**Aim of the exercise:** Omit all images. Transcribe the rest of the material below exactly.
[begin Stored data]
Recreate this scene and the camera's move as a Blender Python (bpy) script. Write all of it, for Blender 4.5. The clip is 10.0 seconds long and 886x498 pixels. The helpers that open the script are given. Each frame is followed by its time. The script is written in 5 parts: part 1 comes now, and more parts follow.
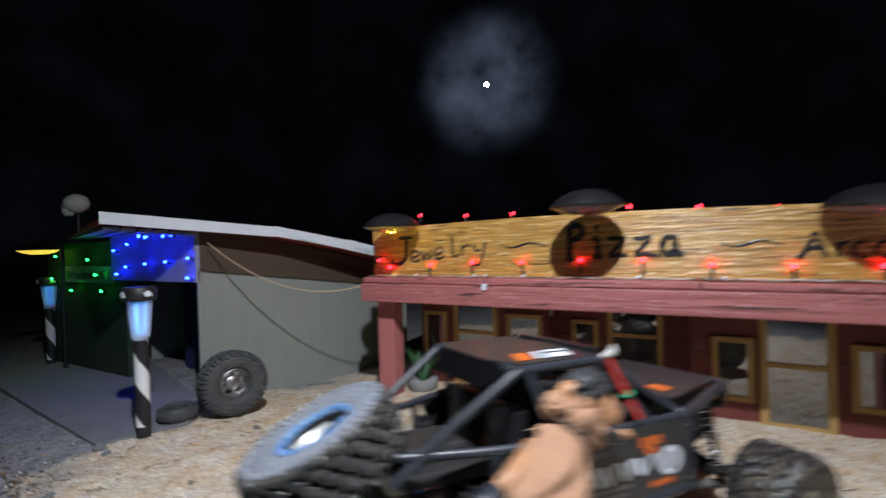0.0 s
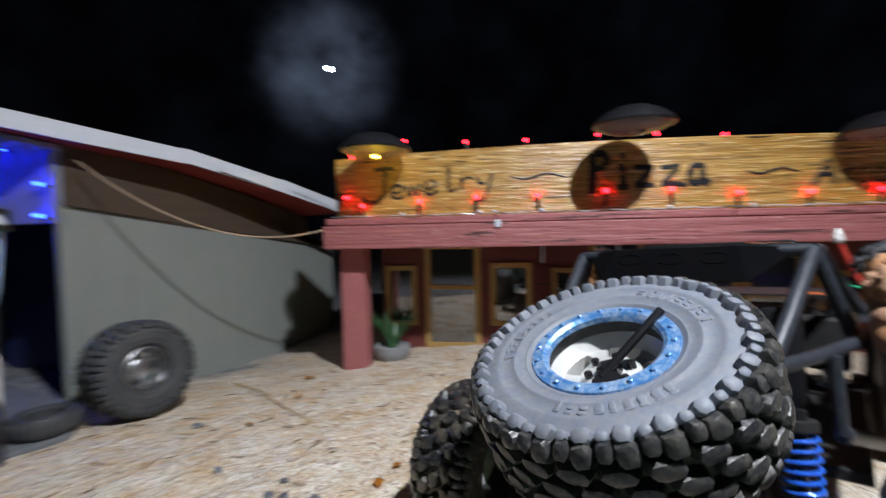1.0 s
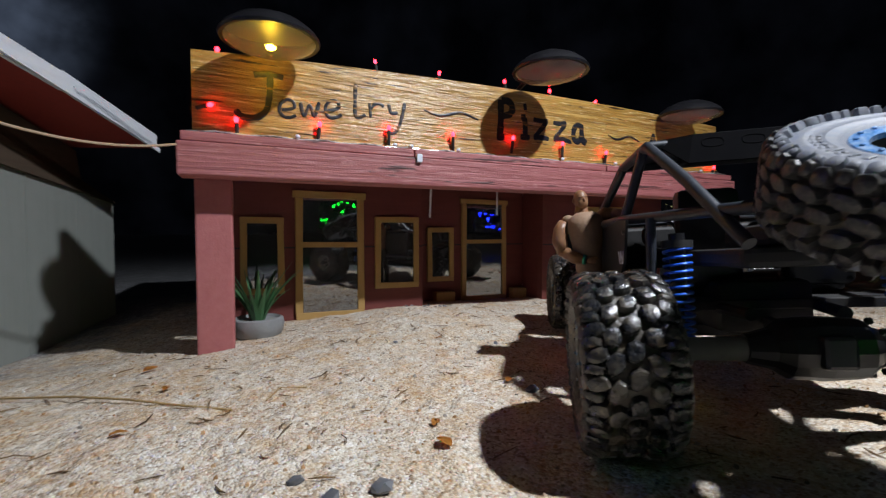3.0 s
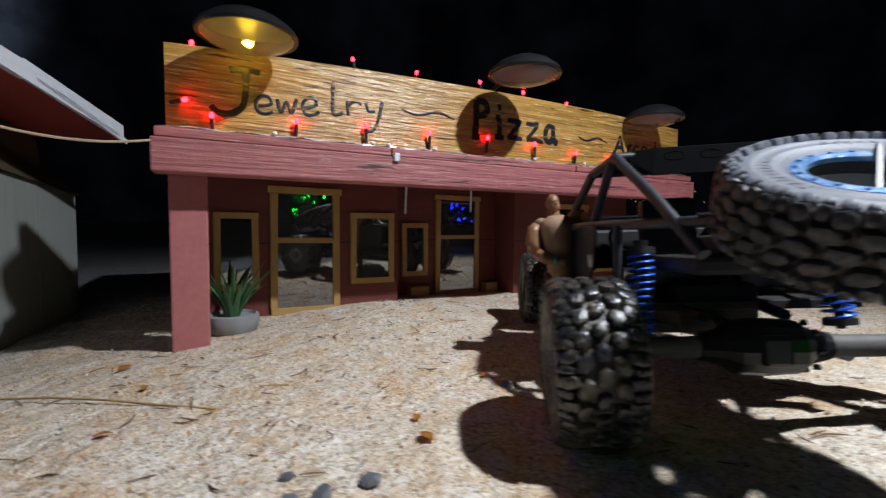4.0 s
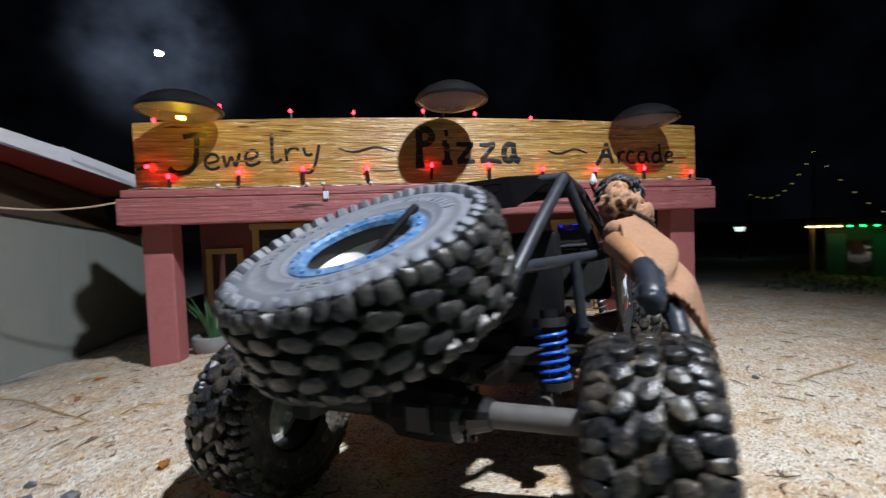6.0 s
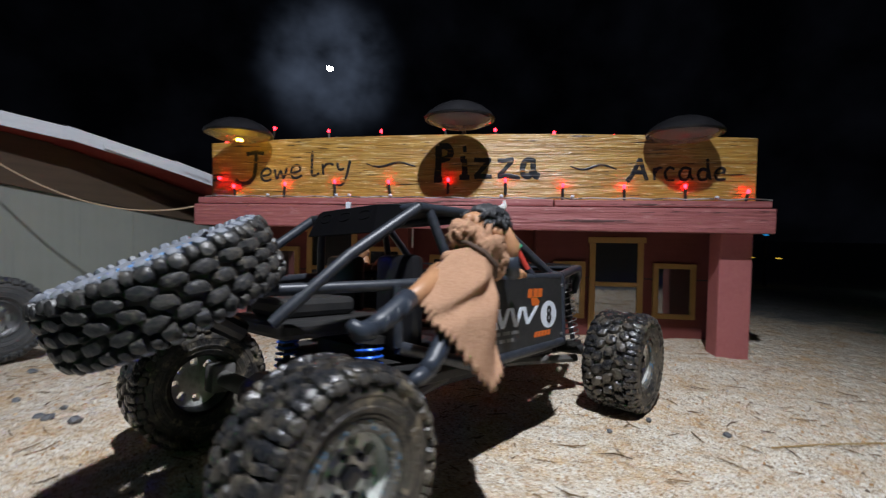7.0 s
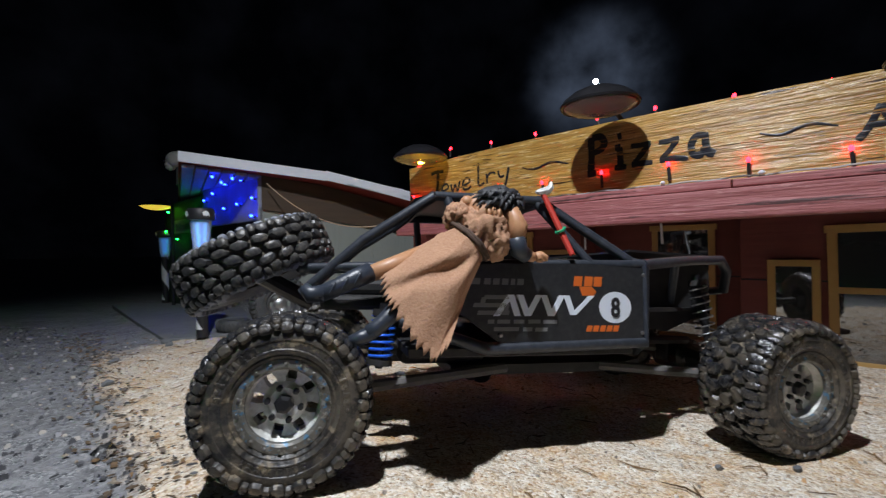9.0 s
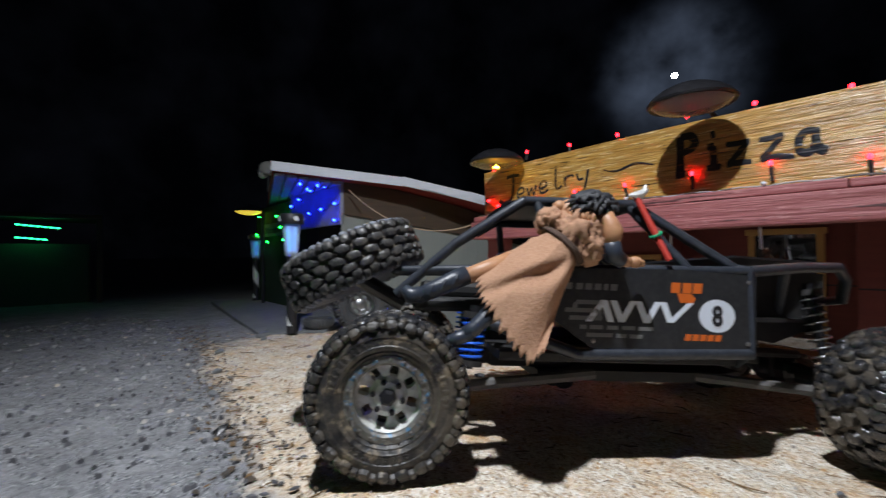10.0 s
[end Stored data]
**Task solution:**
Recreate this scene and the camera's move as a Blender Python (bpy) script. Write all of it, for Blender 4.5. The clip is 10.0 seconds long and 886x498 pixels. The helpers that open the script are given. Each frame is followed by its time. The script is written in 5 parts: part 1 comes now, and more parts follow.
0.0 s
1.0 s
3.0 s
4.0 s
6.0 s
7.0 s
9.0 s
10.0 s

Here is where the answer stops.